If there is no written agreement or the tenancy does not mention repairs then there are statutory provisions in place for AHA tenancies, namely the Agriculture (Model Clauses Fixed Equipment) (England) Regulations 2015, SI 950 in England and (currently but likely to change) Agriculture (Maintenance, Repair and Insurance of Fixed Equipment) Regulations 1973, SI 1,473 in Wales. These can be found online.
Succession only applies to a limited number of agricultural tenancies under the AHA code. Essentially, if the tenancy started before 1984 (or is a tenancy that started after 1984 but is a succession tenancy itself) then the tenant may be able to pass the tenancy onto a close relative, namely spouse, sibling or child.
Succession can take place on death of the tenant or the tenant reaching the age of 65 or being severely incapacitated before the age of 65. There is no maximum age.
In both cases, an application for succession will have to be made to the First Tier Tribunal (Agricultural Land Tribunal in Wales).
Strict time limits apply so professional advice is recommended.
It should be noted only two successions are permitted (so three generations can effectively farm the holding). The first generation is deemed to be the person who was tenant in 1976.
4. New buildings
Before adding to existing buildings, the tenant should check the tenancy agreement to see if written consent is required, as this is often the case and putting up a new building without consent is likely to be a breach.
A building or works done without written consent are classed as tenant’s fixtures and the implications for how these can be removed or compensated for are different.
Always check the agreement first and obtain written consent if required. The landlord may ask for a write-off period.
Such a condition does not necessarily have to be agreed and there are other remedies available, such as tribunal or arbitration, if a party is not acting reasonably.
5. Breach of regulations
With farming becoming ever more regulated, there are some circumstances where a landlord may be at least partly liable for the cost of providing improvements on a holding if those improvements are required to enable the tenant to comply with regulations that have been imposed.
The most common example is when a farm comes under a new nitrate vulnerable zone. In many cases, the cost of providing extra slurry storage (for example) can fall on the landlord.
Approach the landlord first to see if some form of joint investment can be agreed, to avoid the costs and risks of litigating it in front of the tribunal and to foster a good landlord-tenant relationship. There is no guarantee a tribunal will find for a tenant.
Failing that, an application (in the right circumstances) can be made to the First Tier Tribunal, to require the landlord to meet his obligations.
6. Notices to quit (AHA)
One of the most worrying things to receive is a notice to quit.

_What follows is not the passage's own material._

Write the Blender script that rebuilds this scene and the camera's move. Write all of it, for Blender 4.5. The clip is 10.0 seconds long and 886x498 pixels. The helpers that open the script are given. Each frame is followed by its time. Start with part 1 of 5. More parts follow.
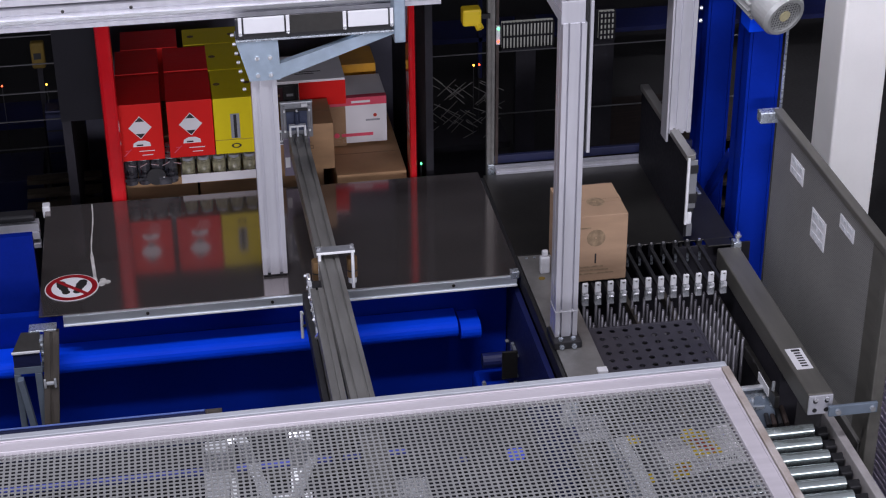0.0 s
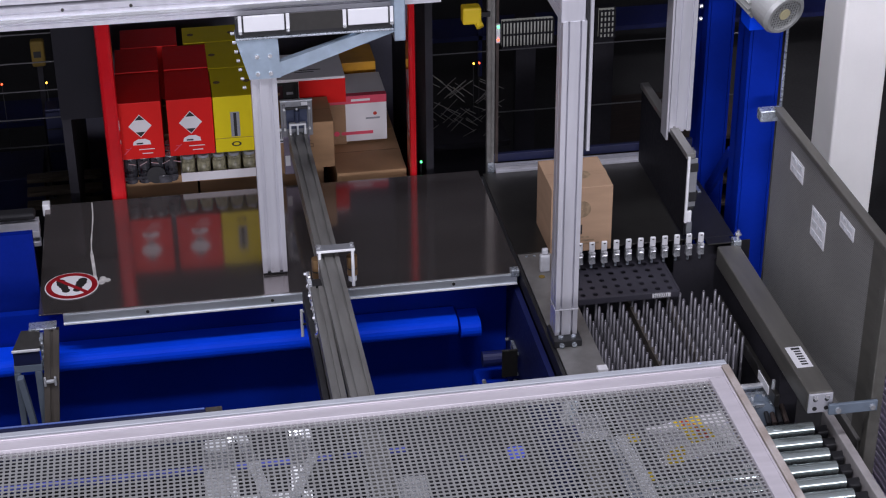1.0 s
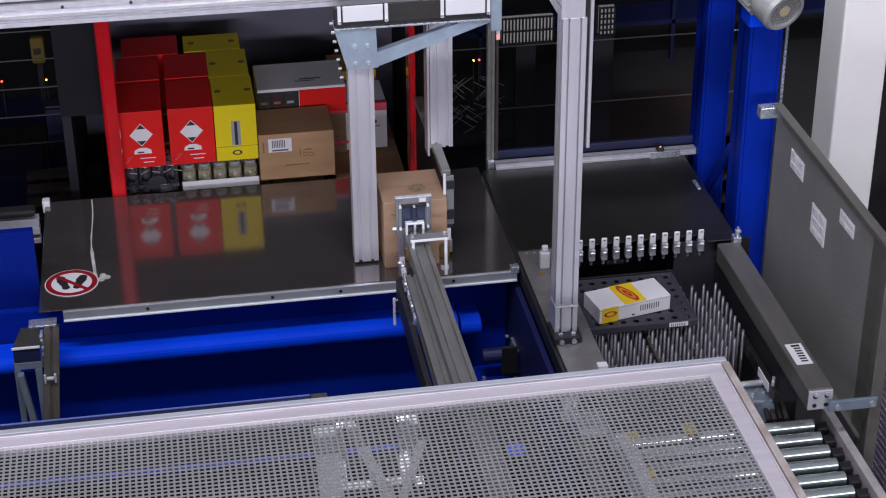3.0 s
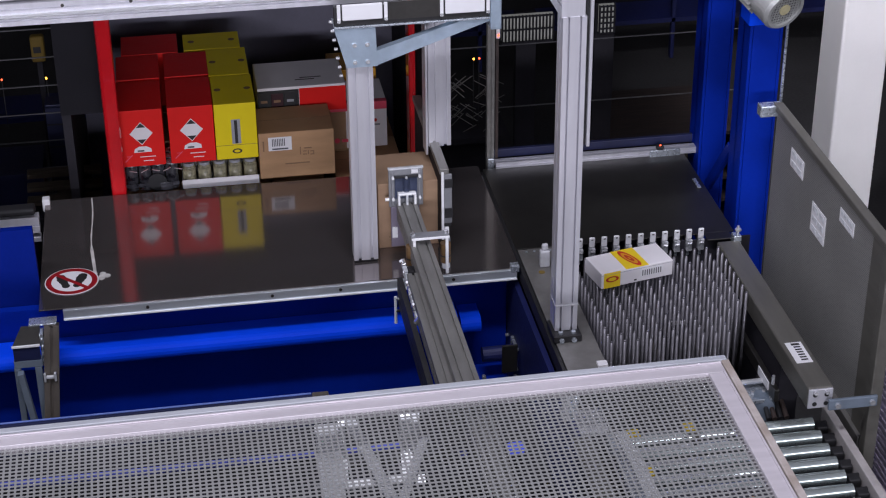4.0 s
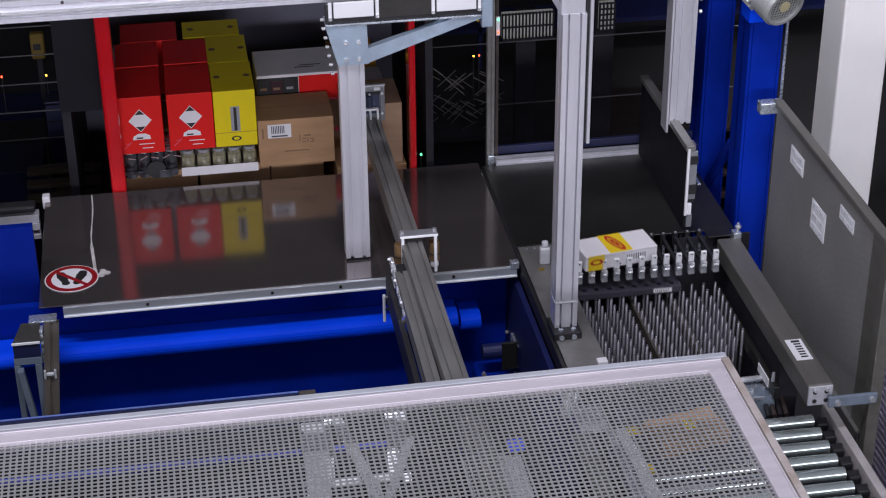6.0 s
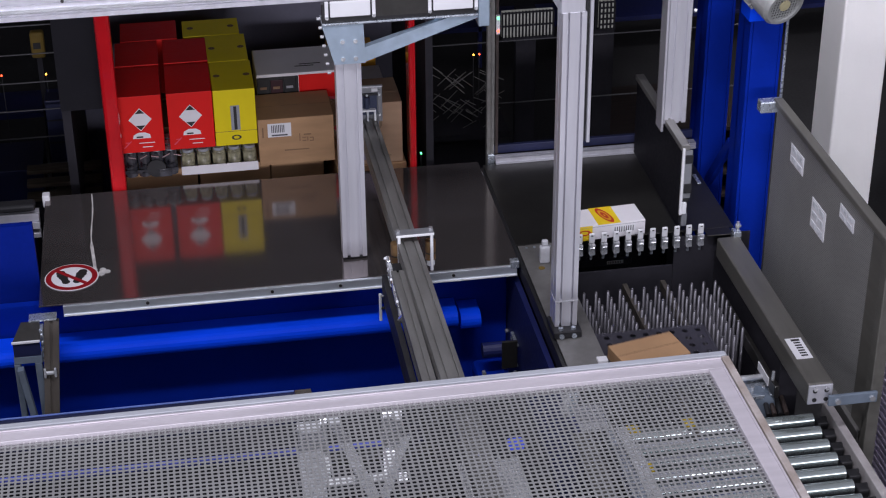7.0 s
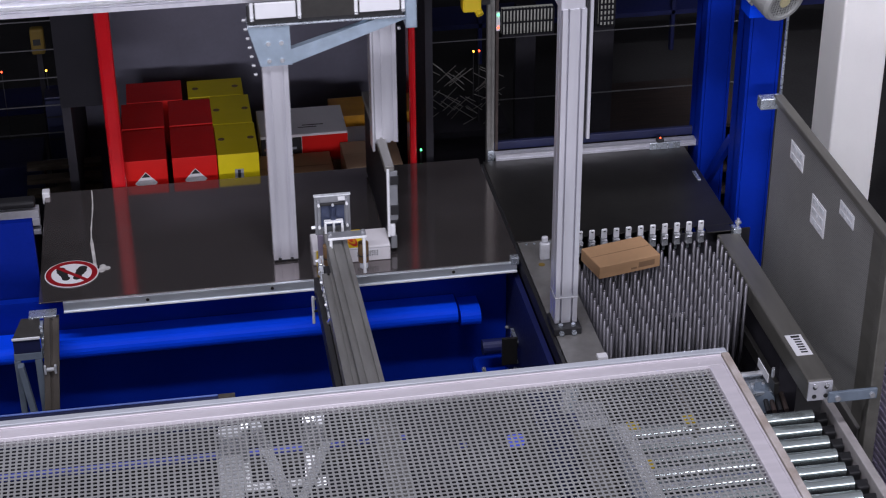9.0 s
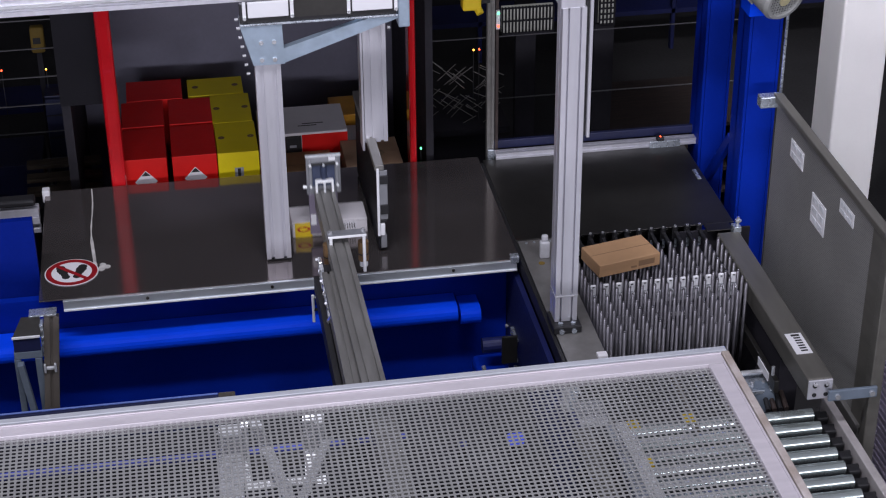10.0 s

These can be served for a number of reasons, but most common are either for breach of tenancy (usually not doing repairs or not paying the rent) or because the landlord has obtained planning permission on some of the farm.
If a landlord obtains planning permission for something other than agriculture, the tenant can get between four and six times the rent for the land taken, plus other end of tenancy compensation and possibly compensation for a short notice.
In the case of a breach of tenancy, this will usually have been preceded by a notice to remedy (setting out the breach and giving a chance to put it right) or a notice to pay rent (demanding the rent be paid within two months). Ideally, the issue should be dealt with at these stages.
Other forms of notice to quit can be served, sometimes with no reason.
In all cases, action must be taken immediately because, although defences are available, the time limits for responding to a notice to quit are invariably very tight, usually only one month.
There is an increasing trend for landlords to seek early surrender, particularly AHA tenancies.
Options include a “golden handshake” payment or an exchange of property (often the farmhouse).
In all cases, consideration should be given to the value of what is being given up and valuation advice taken if necessary, as well as tax advice because any payment is likely to attract capital gains tax and other taxes may be payable.
8. Extra land
One common situation that arises is for a tenant to be offered extra land. This is rarely a problem for a tenant under the ATA code, but careful consideration should be given for tenants under the AHA code.
There is a danger, if not done correctly, that adding land could create a new tenancy, which in turn may fall under the ATA code and not have the security of the AHA code.
In all of the above, the underlying message should be that a landlord-tenant relationship on a farm should be seen as a business partnership and often many of the aforementioned problems can be sorted out with good communication between the parties.
Recourse to arbitration or tribunal should be seen as the last resort and face-to-face discussion with the other party should be the first step. If there are time limits to observe, professional advice should be a priority.